From the Jerusalem Post:

A very, very interesting and fairly balanced article on Vatican-Jewish relations.

.... The head of Rome's Jewish community, Leon Paserman, is concerned that the theological and political dialogue between the Holy See and the Jews seems frozen.

Paserman, a retired business executive, acknowledges the current pontiff's expression of regret for the persecution of Jews during the past two millennia. He credits him with having led the way to recognition of Israel by the Vatican, and the establishment of diplomatic relations. But since the pontiff's return to Rome from his millennial pilgrimage to the Holy Land, Paserman says the situation has changed. He blames the current war between the Palestinians and Israel, plus the Vatican's effort to nurture links with the Islamic world.

Paserman also cites the influx of Muslims into Europe as a contributing factor, as well as political hostility toward Israel. Paserman refers to the papal resort to parallelism in condemning suicide bombings, arguing that no one should take his own life for political purposes while at the same time expressing understanding for the plight of the Palestinians.
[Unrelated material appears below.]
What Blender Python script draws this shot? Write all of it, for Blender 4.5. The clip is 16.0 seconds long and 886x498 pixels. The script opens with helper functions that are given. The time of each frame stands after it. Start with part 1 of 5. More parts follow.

BUT BBC correspondent David Willy, who has been monitoring the Vatican's arcane politics for longer than the former Karol Wojtyla has been the Holy Father, says, "There couldn't have been a pope with more understanding of the relationship with the Jews."

A seasoned journalist whose assignments included the Yom Kippur War (which he covered from the Israeli side) as well as numerous journeys and one-on-one conversations with the pontiff, Willy believes the pope's outreach to the Jewish people is as sincere as it is profound. He cites the unprecedented and highly symbolic visit to Rome's main synagogue in 1986, the pope's reference to contemporary Jews as "our elder brothers," his personal contact with Polish Jews he has known for decades, notably Jerzy Kluger "with whom he still is in touch," and his inclusion of Italian Jewish leaders in the Vatican's public receptions.

Willy said the pope's millennial pilgrimage to Israel "affected him profoundly." Bearing in mind that he spearheaded the church's decision to recognize and establish formal diplomatic ties with the Jewish state, Willy refers to the pontiff's need to also consider the church's relations with the Muslim world, and the status of its clergy and parishioners in the various Arab states.